Ces éloges occultent les conduites de refus à l’encontre de l’éclairage public, perçu au mieux comme une dépense inutile puisqu’il existe un couvre-feu destiné à limiter les circulations vespérales, au pire, comme une intrusion des pouvoirs publics, comparable à l’installation de caméras de vidéo-surveillance dans la rue. Les populations urbaines manifestent leur mécontentement en France, à Genève, à Bruxelles ou à Madrid par le bris de lanterne. Le 23 mars 1766, durant la révolte contre Esquilache à Madrid, les quelque 15 000 habitants des faubourgs qui convergent vers la place Anton Martín dans le centre de la ville, détruisent les lanternes publiques récemment mises en place, dans un contexte d’augmentation des prix alimentaires. Dans les villes françaises, les allumeurs et les allumeuses sont souvent la cible d’agressions verbales ou physiques de la part des riverains qui considèrent leur activité comme un sous-métier.

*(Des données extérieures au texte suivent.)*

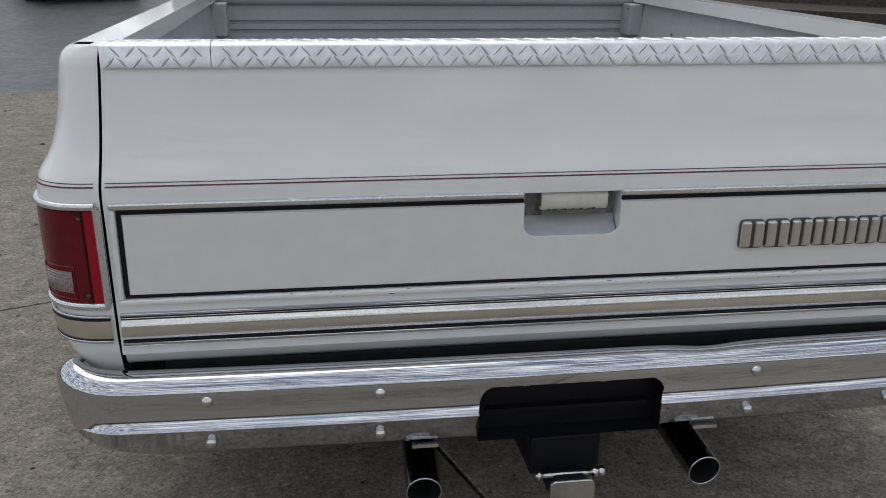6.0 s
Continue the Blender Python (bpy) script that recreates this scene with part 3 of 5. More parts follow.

Durant le dernier tiers du xviiie siècle, on assiste à un renversement du processus de décision. Les populations urbaines réclament l’installation de l’éclairage public par le biais de pétitions de quartier dans un très grand nombre de villes françaises et à Genève. L’émergence d’une demande de lumière correspond à la diffusion d’une innovation, la lanterne à réverbères. Cette seconde génération du modèle parisien d’illumination fonctionne à l’huile et renvoie une plus grande quantité de lumière sur le pavé grâce à des réflecteurs et à la suppression des carreaux. Le concours de l’Académie des sciences de Paris commandité par le lieutenant général de police (1763-1766) est à l’origine d’un mouvement de réverbéromanie qui se propage jusque dans les plus petites villes et à l’étranger. À la fin du siècle des Lumières, l’éclairage public est non seulement reconnu comme un outil indispensable à la sécurité nocturne, mais il s’est surtout transformé en symbole d’urbanité. Loin de freiner les circulations et les activités vespérales, il leur a au contraire permis de prospérer.